さらに、当時の岩田さんの天才プログラマーぶりを伝える数々の逸話の中でも、特に有名なものには、開発中止寸前の状態に陥っていた『MOTHER2』(1994年発売)に参加した際、スタッフ達に対し、
「このまま、今あるものを使って完成させるなら2年かかります。しかし、私に1から作らせてくれるというのなら、1年で完成させます。どちらにします?」
と提案し、全てのプログラムを組み直し、言葉通り1年で完成させたというものも。
このときの縁から、『MOTHER』シリーズのディレクターだった糸井重里さんとはその後長年に渡って親交を深めることになり、1998年、「ほぼ日刊イトイ新聞」の立ち上げにも参加し、『電脳部長』という肩書きも持っていた。
糸井さんによると、「糸井重里事務所内に置かれている、パソコンの設置・設定。
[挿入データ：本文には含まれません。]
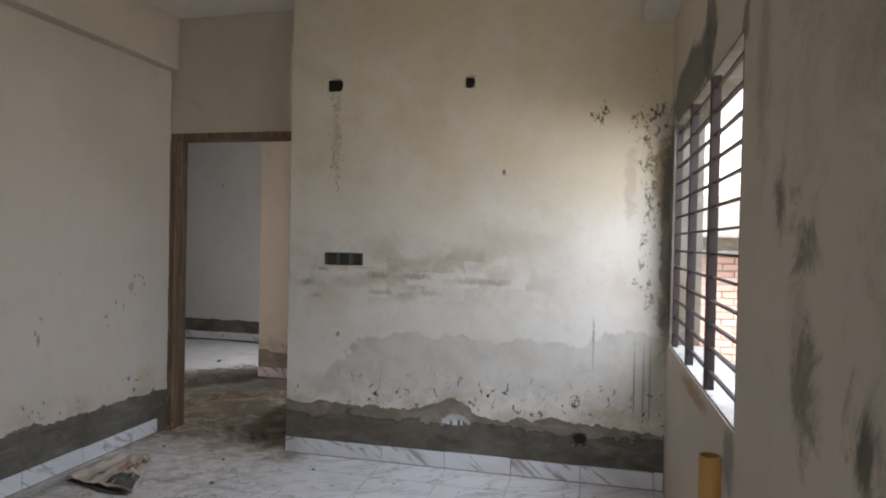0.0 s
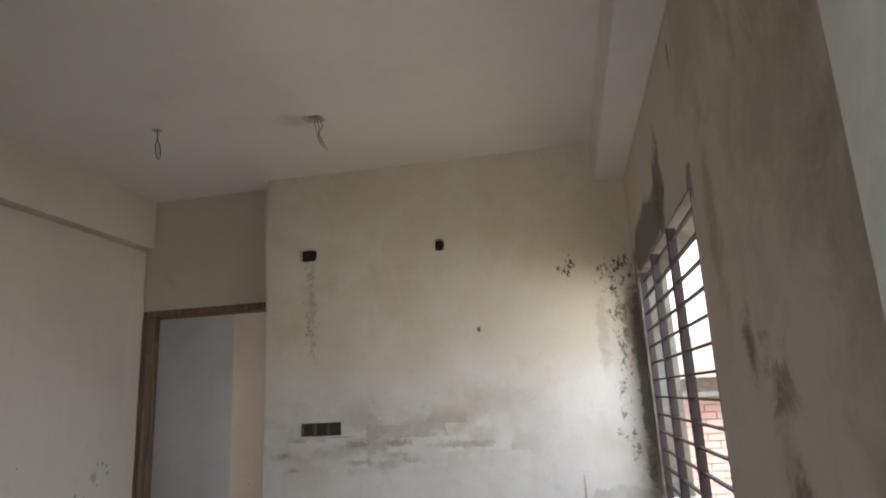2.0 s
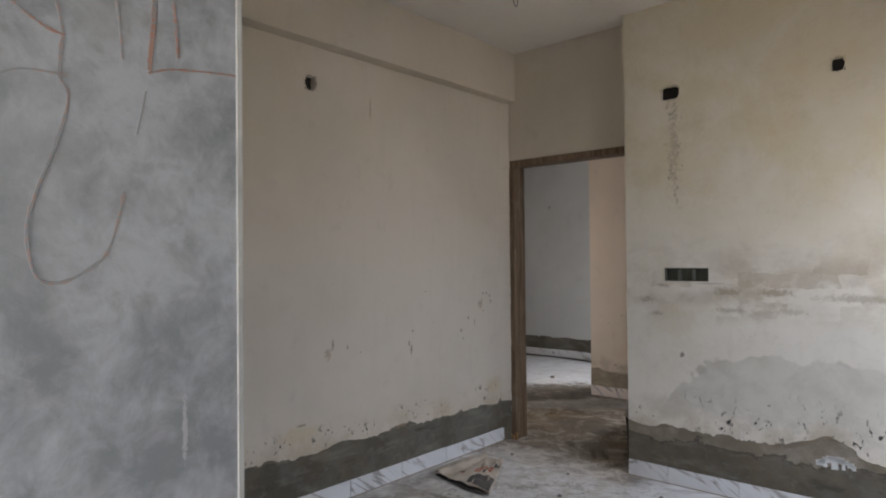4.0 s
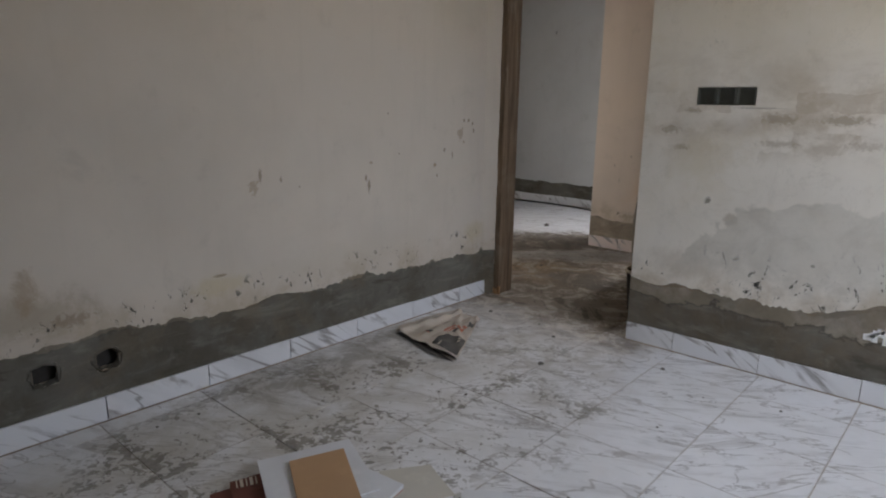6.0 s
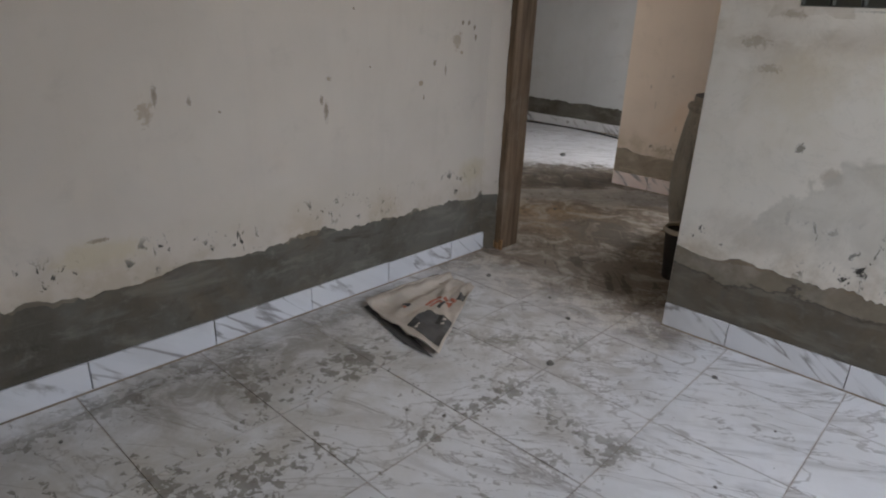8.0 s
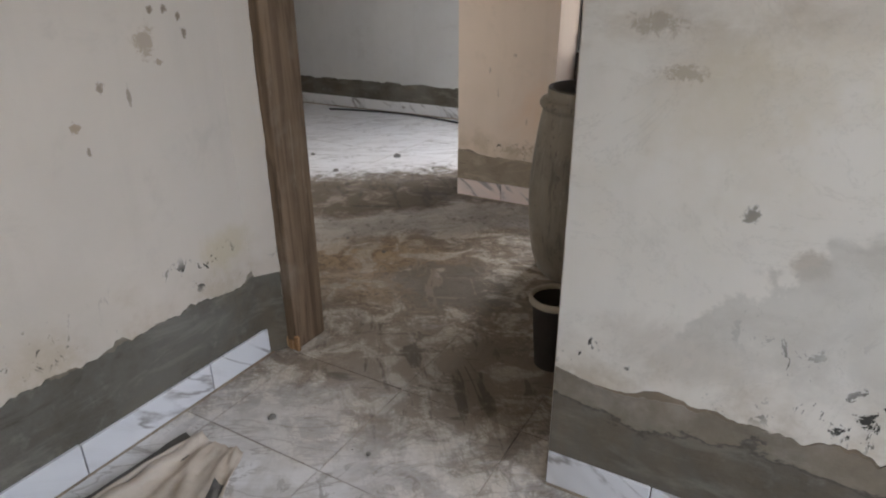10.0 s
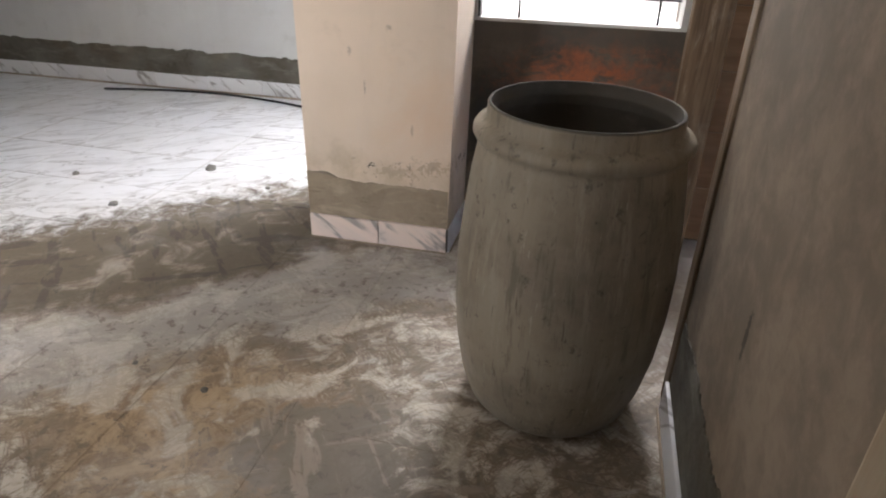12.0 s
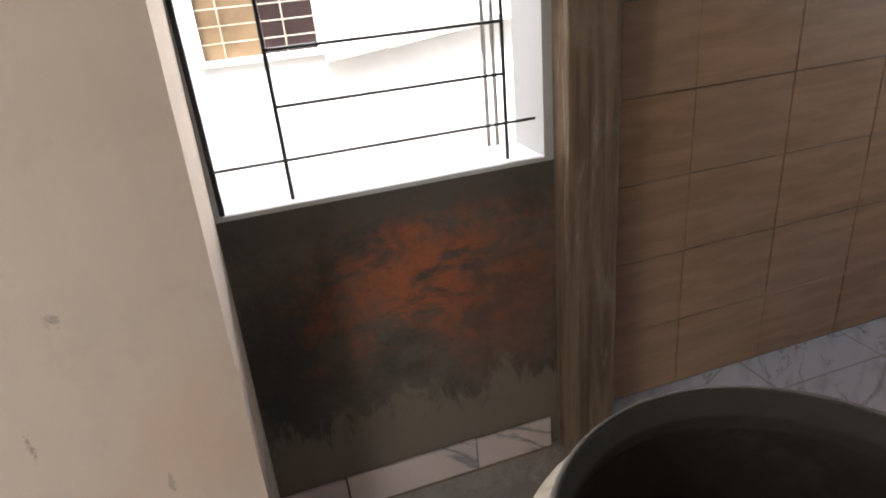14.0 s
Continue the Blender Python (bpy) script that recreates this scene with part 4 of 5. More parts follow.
def ragged_lip(axis, p, out, u0, u1, sgn, seed, amp=0.012, top=2.10, low=0.0):
    """Plaster smeared unevenly over the edge of a jamb: a thin upright strip from u0 to a wavering u1."""
    bm = bmesh.new()
    rows = []
    for k in range(141):
        z = low + (top - low) * k / 140
        e = u1 + sgn * amp * (noise.noise((z * 5, seed, 0)) + 0.6 * noise.noise((z * 17, seed, 3)) + 0.35 * noise.noise((z * 50, seed, 6)))
        rows.append([bm.verts.new((q, u, z) if axis == 0 else (u, q, z)) for q, u in ((p, u0), (p + out, u0), (p + out * 0.8, e), (p, e))])
    for a, b in zip(rows, rows[1:]):
        for i in range(4):
            bm.faces.new((a[i], a[(i + 1) % 4], b[(i + 1) % 4], b[i]))
    bm.faces.new(rows[0])
    bm.faces.new(rows[-1])
    return bm




def plaster_fillet(z0, z1, seed):
    """Plaster dressed from the long wall on to the jamb, with a wavering edge."""
    bm = bmesh.new()
    rows = []
    for k in range(81):
        z = z0 + (z1 - z0) * k / 80
        e = -1.921 + 0.007 * (noise.noise((z * 6, seed, 0)) + 0.6 * noise.noise((z * 21, seed, 3)) + 0.3 * noise.noise((z * 55, seed, 6)))
        rows.append([bm.verts.new(q) for q in ((XL - 0.002, YD - 0.10, z), (e, YD - 0.0165, z), (e, YD - 0.0125, z), (XL - 0.002, YD - 0.0125, z))])
    for a, b in zip(rows, rows[1:]):
        for i in range(4):
            bm.faces.new((a[i], a[(i + 1) % 4], b[(i + 1) % 4], b[i]))
    bm.faces.new(rows[0])
    bm.faces.new(rows[-1])
    return bm


part("plaster_fillet", plaster_fillet(0.295, 2.54, 2.0), M_LEFT, door1, "ragged plaster edge")
part("cement_fillet", plaster_fillet(0.0, 0.295, 4.0), M_CEM, door1, "bare cement dressed to the jamb")
part("jamb_lining", block(XC - 0.0012, XC + 0.004, YF + 0.010, YD - 0.013, 0.0, 2.10), M_WOODG, door1, "wooden lining in the reveal")
part("plaster_lip", ragged_lip(0, XC - 0.0012, -0.0016, YF + 0.002, YF + 0.045, 1, 5.0, 0.020), M_PLAIN, door1, "ragged plaster edge")

# kitchen door frame
door2 = tagged(new("door_2"), "brown wooden kitchen door frame without a door", "door frame", kind="structure")
part("jamb", block(-0.925, -0.80, YW - 0.075, YW - 0.002, 0.0, 2.10, 0.006), M_WOOD, door2)
part("jamb", block(-0.917, -0.72, 5.402, 5.462, 0.0, 2.10, 0.006), M_WOOD, door2)
part("head", block(-0.917, -0.72, 5.462, YW - 0.075, 2.05, 2.10, 0.004), M_WOODG, door2)
structure(part("wall_kitchen_return", block(-0.86, -0.80, YW - 0.002, YT, -0.02, ZC, 0.0), M_CEML), "cement return beside the kitchen tiles")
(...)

電源コードやLAN ケーブルの配線に至るまで全部、電脳部長がやってくれた」という。
2000年、ハル研での経営手腕を、当時の任天堂社長だった山内さんに高く評価され、任天堂に入社。取締役経営企画室長に就任した。
そして2002年、山内さんから後継者として指名を受け、入社後わずか2年の42歳という異例の若さで、任天堂の4代目社長に就任したのである。
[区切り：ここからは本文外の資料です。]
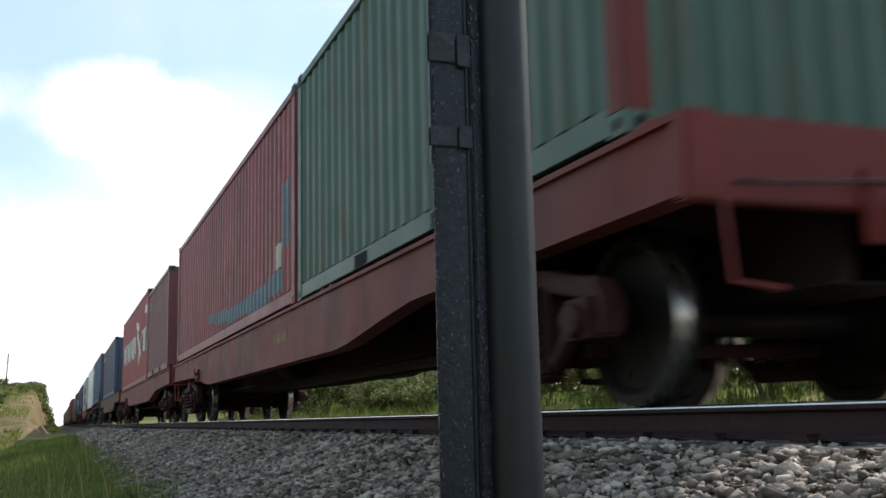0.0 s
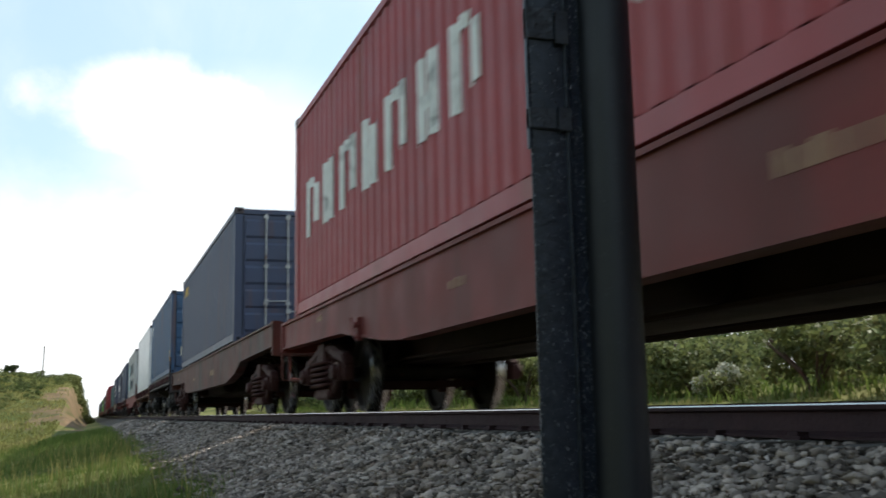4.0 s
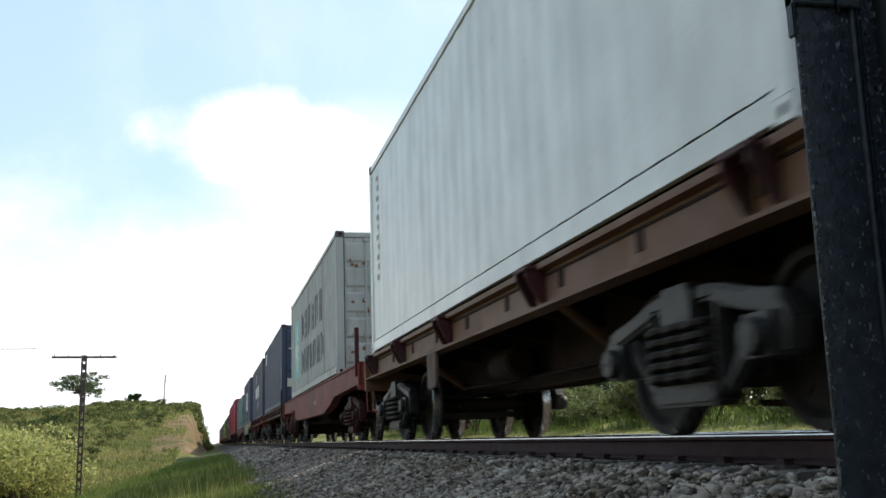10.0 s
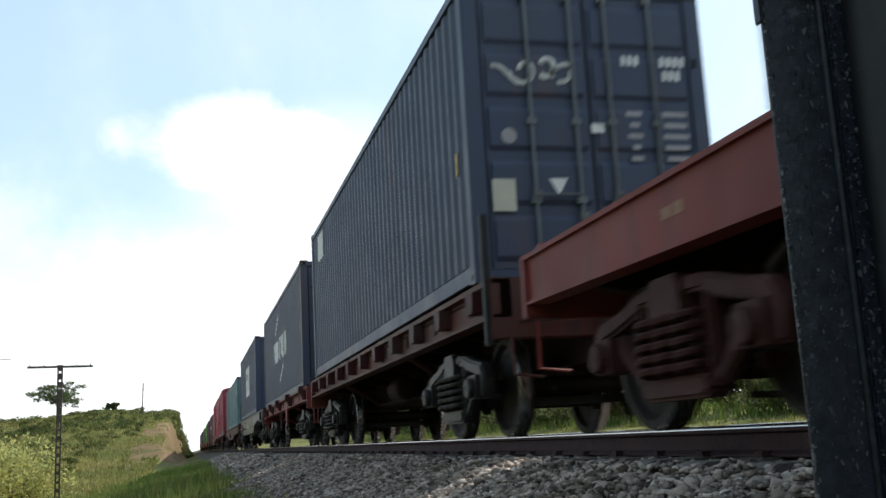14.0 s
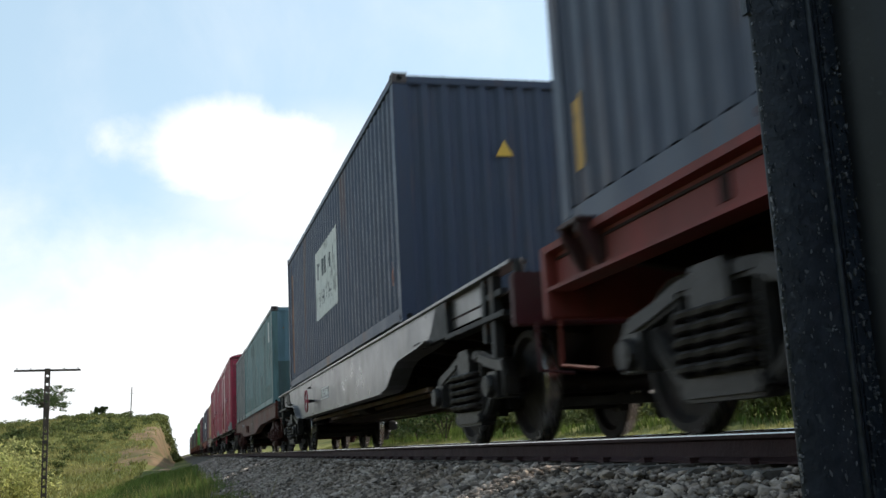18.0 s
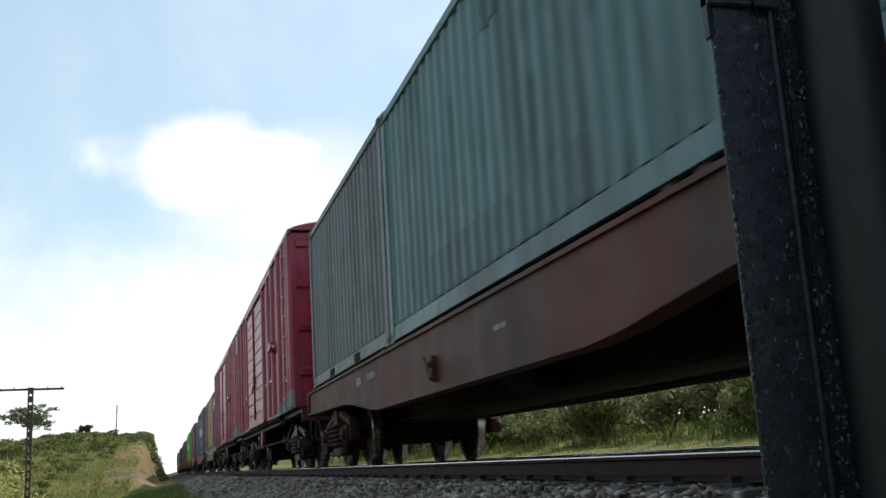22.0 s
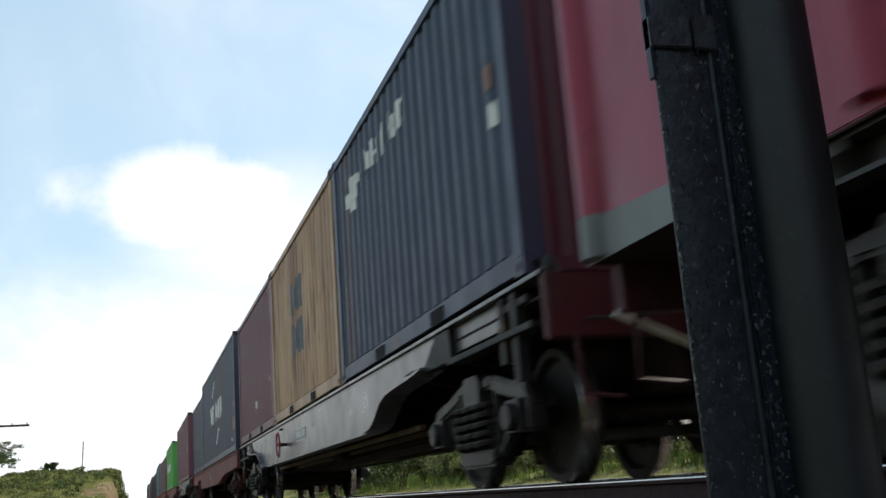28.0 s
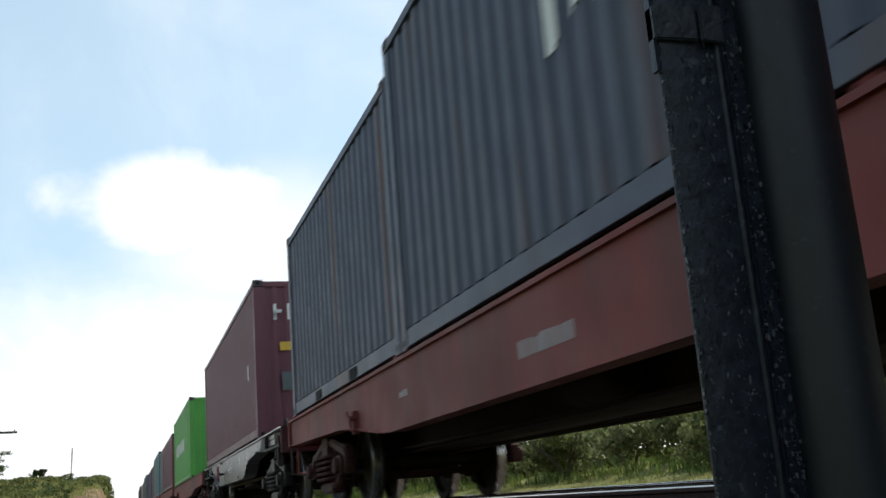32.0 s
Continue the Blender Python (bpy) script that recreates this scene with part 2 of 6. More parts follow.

任天堂の社長に就任した岩田さんは、それまでなかった新しいゲーム機やゲームソフトの可能性について、様々なアイデアを考え、実際に具現化していった。
それは例えば、2004年に発売したタッチパネルを含めた2画面という斬新なコンセプトの携帯ゲーム機、ニンテンドーDSであったり、そのゲームソフトの、
「脳を鍛える大人のDSトレーニング」
「おいでよ どうぶつの森」
「ニンテンドッグス」
等など、それまで無かった新しいジャンルのゲームを続々と生み出ししかも、それらは世界中で売れミリオンセラーとなった。
さらに、2006年には、それまで無かった概念の手に持つコントローラーで任天堂の歴史に残る爆発的な売上を記録したWiiをリリース。
Wiiの売上は全世界で累計1億台を突破した。
なお、岩田さんが社長になった2002~2008年までの初期の7年間に、任天堂は売上が約3倍、営業利益も1,191億円から4,872億円へと約4倍に大きく成長し、岩田さんの経営手腕は評価されることとなった。
そんなわけで、岩田さんは引き続きそれまでなかった新しいゲーム機やゲームソフトの可能性について、益々様々なアイデアを実行していった。
例えば、2011年にニンテンドー3DS、2012年にWiiUといった感じだ。
こうした流れが、現在、世界中で記録的な大ヒットとなっている「ニンテンドースイッチ」やゼルダの新作に確実に繋がっていると思う。
冒頭でご案内したとおり、岩田さんは、2015年7月11日、胆管腫瘍のため京都市内の病院で逝去されたが、岩田さんの想いがそれで消えてなくなったわけじゃない。
むしろ、岩田さんの想いは、その想いに応えようとする岩田さんを支えてきた人々によって、以前にも増した輝きを放つのかもしれない。
誰かへの想い。
本当に強い想いは、その人が去ったあとでも残る。
誰かの想いに応えようとしたとき人間は自分が持っている能力以上の力を発揮できるのかもしれない。
ある意味、これは『信頼』に応えることでもあるのだろう。